WORK REQUIRED |
Extract the lines that hold the string "comes".

ENTRIES |
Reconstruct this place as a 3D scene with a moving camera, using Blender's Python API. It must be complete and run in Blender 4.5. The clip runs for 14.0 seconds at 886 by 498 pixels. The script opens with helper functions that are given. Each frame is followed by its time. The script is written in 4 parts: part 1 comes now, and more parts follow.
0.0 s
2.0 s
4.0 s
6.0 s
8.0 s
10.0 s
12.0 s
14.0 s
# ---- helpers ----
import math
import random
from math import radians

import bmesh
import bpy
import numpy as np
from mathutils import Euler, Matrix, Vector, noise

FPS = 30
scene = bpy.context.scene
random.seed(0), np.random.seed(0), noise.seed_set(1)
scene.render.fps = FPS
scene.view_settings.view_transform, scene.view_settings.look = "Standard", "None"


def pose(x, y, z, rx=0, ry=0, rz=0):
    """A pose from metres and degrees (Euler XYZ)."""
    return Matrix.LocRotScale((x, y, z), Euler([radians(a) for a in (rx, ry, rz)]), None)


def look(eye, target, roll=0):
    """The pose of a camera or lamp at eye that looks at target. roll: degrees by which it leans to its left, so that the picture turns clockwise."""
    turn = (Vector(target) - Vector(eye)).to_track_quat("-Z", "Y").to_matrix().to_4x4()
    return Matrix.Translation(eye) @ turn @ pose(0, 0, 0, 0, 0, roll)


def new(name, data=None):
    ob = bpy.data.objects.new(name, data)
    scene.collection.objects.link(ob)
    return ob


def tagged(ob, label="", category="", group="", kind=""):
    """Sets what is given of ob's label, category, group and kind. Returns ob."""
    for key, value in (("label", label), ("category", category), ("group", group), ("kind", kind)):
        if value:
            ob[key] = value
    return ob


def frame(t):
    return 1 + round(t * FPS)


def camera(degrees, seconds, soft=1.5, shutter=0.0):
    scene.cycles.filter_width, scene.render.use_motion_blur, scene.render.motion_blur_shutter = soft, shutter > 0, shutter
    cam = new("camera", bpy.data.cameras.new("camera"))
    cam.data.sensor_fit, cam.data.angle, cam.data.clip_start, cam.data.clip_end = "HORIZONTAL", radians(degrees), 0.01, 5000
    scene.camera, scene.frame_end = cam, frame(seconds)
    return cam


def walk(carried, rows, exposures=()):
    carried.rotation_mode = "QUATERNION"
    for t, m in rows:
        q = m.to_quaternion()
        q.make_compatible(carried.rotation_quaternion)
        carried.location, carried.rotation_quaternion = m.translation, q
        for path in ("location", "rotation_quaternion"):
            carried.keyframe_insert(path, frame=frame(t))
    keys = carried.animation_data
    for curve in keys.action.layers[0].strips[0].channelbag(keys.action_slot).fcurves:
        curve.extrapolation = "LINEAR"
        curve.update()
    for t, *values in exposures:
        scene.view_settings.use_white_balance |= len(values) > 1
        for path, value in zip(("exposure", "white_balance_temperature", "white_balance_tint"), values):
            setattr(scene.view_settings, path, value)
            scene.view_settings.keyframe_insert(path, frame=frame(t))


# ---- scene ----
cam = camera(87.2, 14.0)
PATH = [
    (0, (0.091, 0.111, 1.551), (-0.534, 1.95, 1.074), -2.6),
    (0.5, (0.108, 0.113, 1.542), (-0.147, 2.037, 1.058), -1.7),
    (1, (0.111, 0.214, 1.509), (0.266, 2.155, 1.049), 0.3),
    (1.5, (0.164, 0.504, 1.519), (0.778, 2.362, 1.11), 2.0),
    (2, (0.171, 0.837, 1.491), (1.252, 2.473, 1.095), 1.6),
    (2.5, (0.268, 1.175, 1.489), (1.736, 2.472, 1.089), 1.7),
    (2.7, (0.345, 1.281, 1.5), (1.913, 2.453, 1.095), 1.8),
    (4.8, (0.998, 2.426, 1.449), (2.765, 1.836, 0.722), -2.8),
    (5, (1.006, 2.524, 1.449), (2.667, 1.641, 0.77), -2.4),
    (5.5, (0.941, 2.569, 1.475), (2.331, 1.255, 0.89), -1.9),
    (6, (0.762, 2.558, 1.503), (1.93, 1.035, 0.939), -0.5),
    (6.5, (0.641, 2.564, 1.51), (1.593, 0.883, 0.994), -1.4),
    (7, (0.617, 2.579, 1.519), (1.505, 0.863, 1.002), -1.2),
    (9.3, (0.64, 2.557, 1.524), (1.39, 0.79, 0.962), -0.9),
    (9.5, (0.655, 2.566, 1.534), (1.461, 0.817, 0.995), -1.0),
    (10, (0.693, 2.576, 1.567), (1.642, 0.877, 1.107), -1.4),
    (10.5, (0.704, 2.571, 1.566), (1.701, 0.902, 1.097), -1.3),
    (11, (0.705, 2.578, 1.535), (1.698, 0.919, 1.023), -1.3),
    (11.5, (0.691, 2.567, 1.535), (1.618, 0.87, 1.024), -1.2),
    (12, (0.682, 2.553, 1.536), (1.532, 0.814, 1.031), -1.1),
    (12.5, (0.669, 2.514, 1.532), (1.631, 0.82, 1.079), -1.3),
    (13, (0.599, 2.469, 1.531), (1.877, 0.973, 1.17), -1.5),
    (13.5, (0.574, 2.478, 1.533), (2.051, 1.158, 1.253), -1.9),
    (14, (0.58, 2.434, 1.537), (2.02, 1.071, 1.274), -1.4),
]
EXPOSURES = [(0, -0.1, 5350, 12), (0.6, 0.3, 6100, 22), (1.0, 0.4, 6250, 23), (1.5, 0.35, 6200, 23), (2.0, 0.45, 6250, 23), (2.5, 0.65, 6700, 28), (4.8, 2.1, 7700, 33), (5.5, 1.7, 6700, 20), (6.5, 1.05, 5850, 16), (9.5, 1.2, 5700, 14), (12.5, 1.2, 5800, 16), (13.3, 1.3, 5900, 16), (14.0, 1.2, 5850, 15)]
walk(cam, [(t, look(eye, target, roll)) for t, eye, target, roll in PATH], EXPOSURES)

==

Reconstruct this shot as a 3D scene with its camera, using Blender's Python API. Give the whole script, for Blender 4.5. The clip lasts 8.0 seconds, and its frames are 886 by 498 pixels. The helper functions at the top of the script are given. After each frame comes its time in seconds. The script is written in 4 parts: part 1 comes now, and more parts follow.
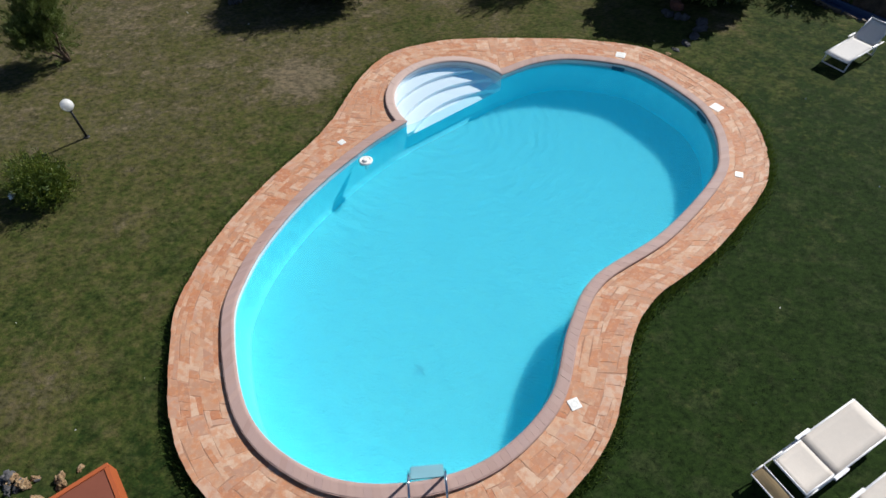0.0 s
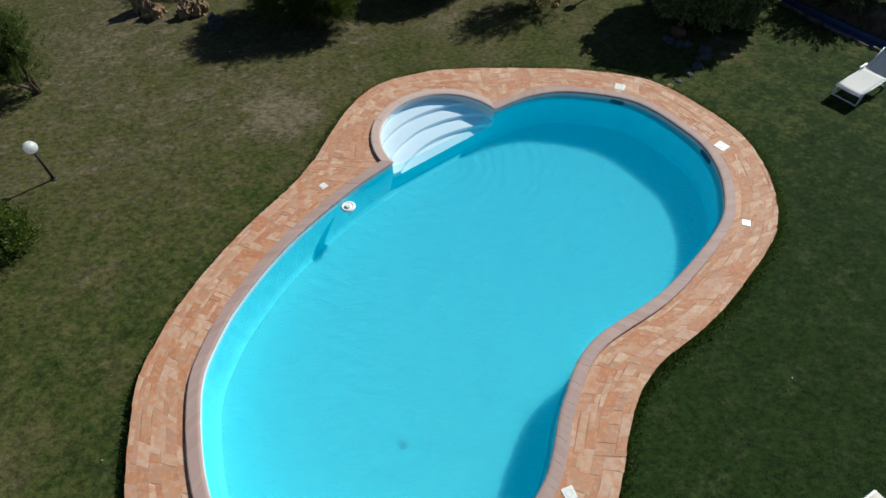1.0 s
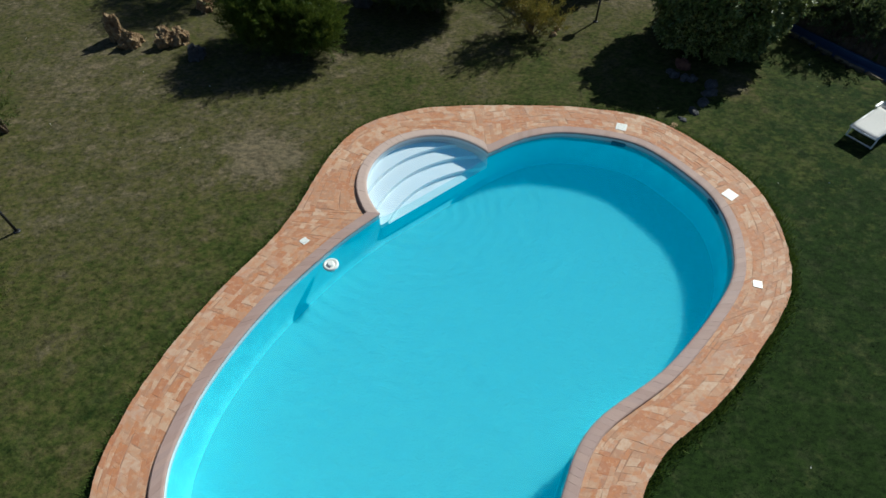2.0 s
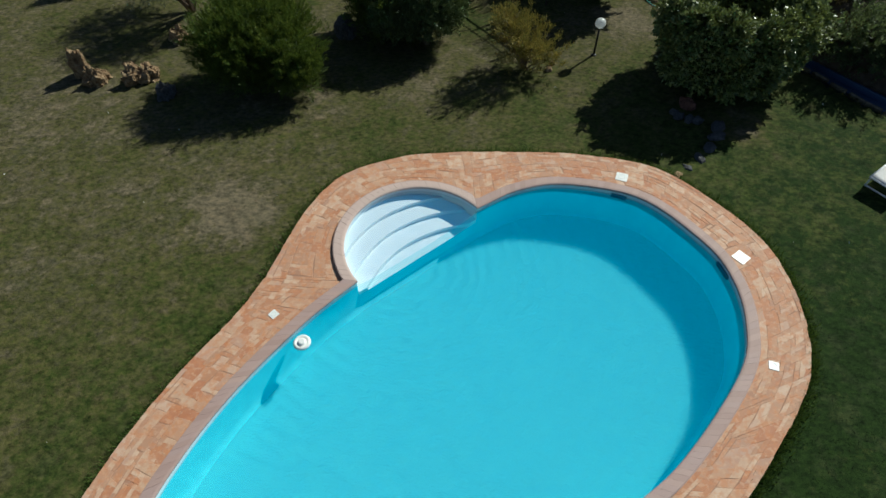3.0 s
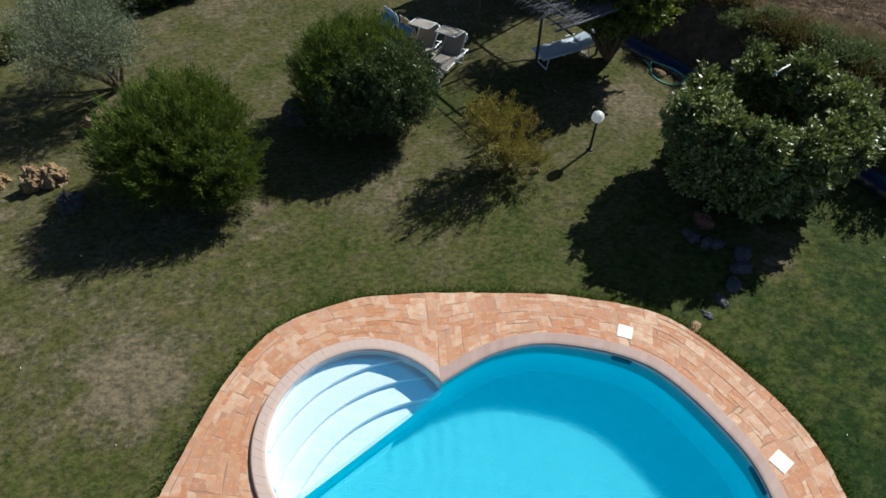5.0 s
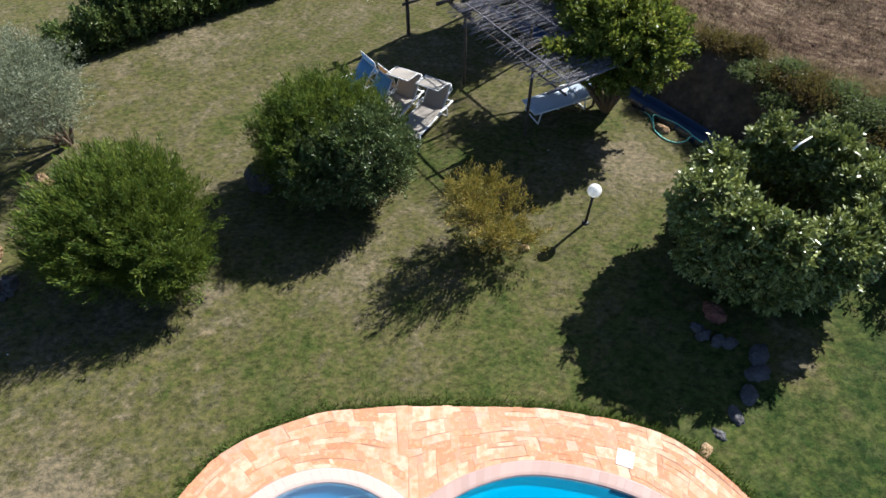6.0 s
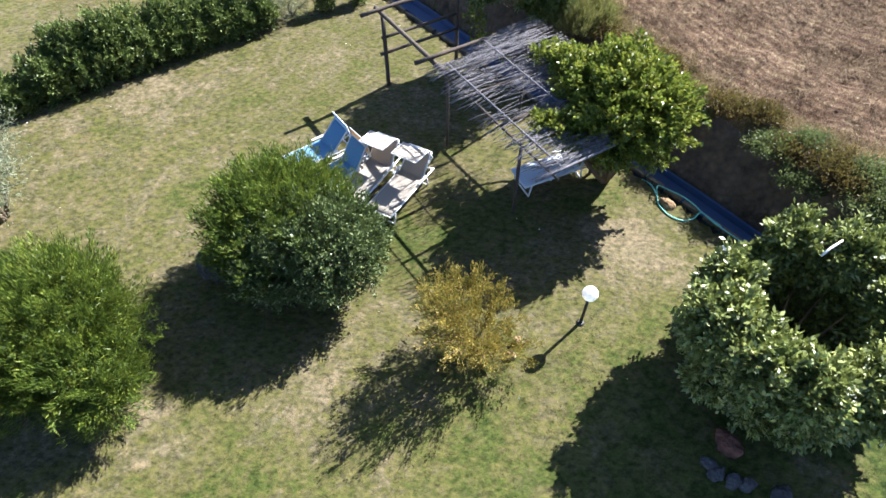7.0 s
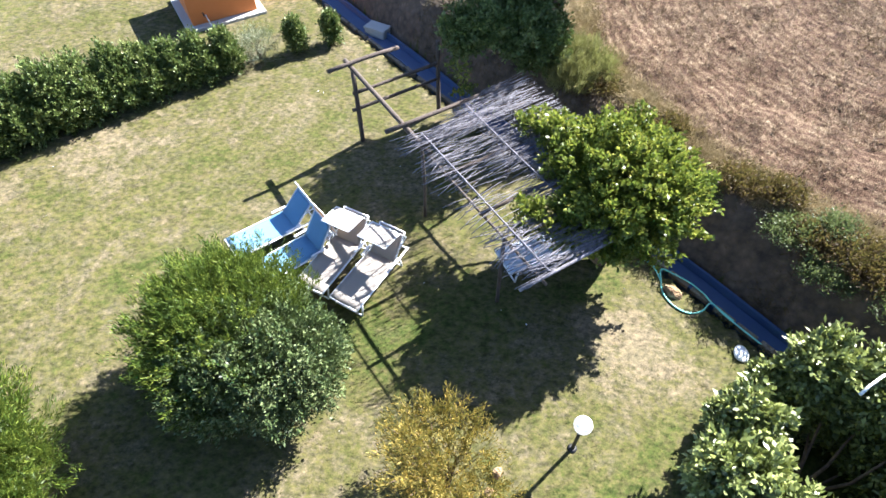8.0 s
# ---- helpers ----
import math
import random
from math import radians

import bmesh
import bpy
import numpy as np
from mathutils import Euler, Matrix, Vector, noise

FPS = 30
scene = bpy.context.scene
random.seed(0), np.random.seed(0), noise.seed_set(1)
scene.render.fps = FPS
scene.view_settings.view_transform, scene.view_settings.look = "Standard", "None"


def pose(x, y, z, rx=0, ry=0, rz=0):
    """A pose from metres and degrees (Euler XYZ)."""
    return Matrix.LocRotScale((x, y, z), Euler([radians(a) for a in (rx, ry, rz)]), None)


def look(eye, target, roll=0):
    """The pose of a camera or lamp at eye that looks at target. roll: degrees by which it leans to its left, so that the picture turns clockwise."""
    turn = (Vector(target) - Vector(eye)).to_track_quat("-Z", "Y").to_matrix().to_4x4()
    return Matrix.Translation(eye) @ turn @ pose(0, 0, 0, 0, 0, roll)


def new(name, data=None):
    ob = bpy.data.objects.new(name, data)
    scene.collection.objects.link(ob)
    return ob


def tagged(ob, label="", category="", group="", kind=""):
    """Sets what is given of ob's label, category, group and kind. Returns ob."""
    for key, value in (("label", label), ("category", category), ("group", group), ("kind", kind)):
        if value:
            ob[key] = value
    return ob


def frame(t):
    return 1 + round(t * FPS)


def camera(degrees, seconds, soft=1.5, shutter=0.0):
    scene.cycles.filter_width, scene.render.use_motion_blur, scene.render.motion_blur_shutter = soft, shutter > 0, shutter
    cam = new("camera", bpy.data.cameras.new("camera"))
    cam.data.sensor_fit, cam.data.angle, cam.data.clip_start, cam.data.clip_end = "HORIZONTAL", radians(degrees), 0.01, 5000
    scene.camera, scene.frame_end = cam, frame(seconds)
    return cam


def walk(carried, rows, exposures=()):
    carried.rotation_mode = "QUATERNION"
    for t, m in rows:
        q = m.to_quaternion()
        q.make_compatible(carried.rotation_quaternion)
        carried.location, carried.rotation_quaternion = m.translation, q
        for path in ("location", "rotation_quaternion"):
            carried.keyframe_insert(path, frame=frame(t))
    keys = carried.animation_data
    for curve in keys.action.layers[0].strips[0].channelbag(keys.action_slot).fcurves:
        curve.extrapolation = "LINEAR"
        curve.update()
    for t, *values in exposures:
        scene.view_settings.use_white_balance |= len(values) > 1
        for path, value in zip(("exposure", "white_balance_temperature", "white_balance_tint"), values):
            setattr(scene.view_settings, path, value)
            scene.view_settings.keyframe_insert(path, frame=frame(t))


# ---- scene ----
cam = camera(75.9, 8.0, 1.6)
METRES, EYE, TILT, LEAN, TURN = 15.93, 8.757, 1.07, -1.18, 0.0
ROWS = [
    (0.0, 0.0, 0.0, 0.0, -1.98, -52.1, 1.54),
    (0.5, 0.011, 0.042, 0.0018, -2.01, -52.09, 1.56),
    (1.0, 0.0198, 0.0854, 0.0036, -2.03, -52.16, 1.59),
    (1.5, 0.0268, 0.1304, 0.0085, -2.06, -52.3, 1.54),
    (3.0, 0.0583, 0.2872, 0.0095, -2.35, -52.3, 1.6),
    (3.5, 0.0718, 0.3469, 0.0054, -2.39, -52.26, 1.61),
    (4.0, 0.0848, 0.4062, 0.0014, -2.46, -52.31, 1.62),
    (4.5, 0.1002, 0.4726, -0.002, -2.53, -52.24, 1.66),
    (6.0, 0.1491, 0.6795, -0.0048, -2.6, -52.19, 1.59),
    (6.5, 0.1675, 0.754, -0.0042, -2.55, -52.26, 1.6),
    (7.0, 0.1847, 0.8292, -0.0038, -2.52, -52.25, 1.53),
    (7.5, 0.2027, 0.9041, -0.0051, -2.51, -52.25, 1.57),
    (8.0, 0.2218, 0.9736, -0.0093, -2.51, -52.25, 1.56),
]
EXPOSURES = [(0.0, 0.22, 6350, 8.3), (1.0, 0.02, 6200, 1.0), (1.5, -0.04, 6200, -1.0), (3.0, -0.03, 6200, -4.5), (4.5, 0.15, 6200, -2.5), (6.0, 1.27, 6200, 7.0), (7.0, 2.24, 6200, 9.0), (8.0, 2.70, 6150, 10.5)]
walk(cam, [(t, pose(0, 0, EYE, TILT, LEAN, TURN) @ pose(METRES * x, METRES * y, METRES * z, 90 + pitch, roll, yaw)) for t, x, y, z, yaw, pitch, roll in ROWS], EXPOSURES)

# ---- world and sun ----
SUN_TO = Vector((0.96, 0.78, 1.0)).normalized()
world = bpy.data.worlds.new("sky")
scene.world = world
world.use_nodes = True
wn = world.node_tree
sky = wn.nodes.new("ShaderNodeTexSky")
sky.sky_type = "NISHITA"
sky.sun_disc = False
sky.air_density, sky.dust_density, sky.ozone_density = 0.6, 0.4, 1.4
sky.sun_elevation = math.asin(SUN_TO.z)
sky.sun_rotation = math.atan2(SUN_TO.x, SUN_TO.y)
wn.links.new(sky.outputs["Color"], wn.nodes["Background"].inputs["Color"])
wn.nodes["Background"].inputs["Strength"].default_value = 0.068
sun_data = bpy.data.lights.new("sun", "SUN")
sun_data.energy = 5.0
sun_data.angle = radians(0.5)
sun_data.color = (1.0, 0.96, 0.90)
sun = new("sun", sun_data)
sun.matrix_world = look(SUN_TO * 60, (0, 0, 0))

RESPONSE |
Reconstruct this place as a 3D scene with a moving camera, using Blender's Python API. It must be complete and run in Blender 4.5. The clip runs for 14.0 seconds at 886 by 498 pixels. The script opens with helper functions that are given. Each frame is followed by its time. The script is written in 4 parts: part 1 comes now, and more parts follow.
Reconstruct this shot as a 3D scene with its camera, using Blender's Python API. Give the whole script, for Blender 4.5. The clip lasts 8.0 seconds, and its frames are 886 by 498 pixels. The helper functions at the top of the script are given. After each frame comes its time in seconds. The script is written in 4 parts: part 1 comes now, and more parts follow.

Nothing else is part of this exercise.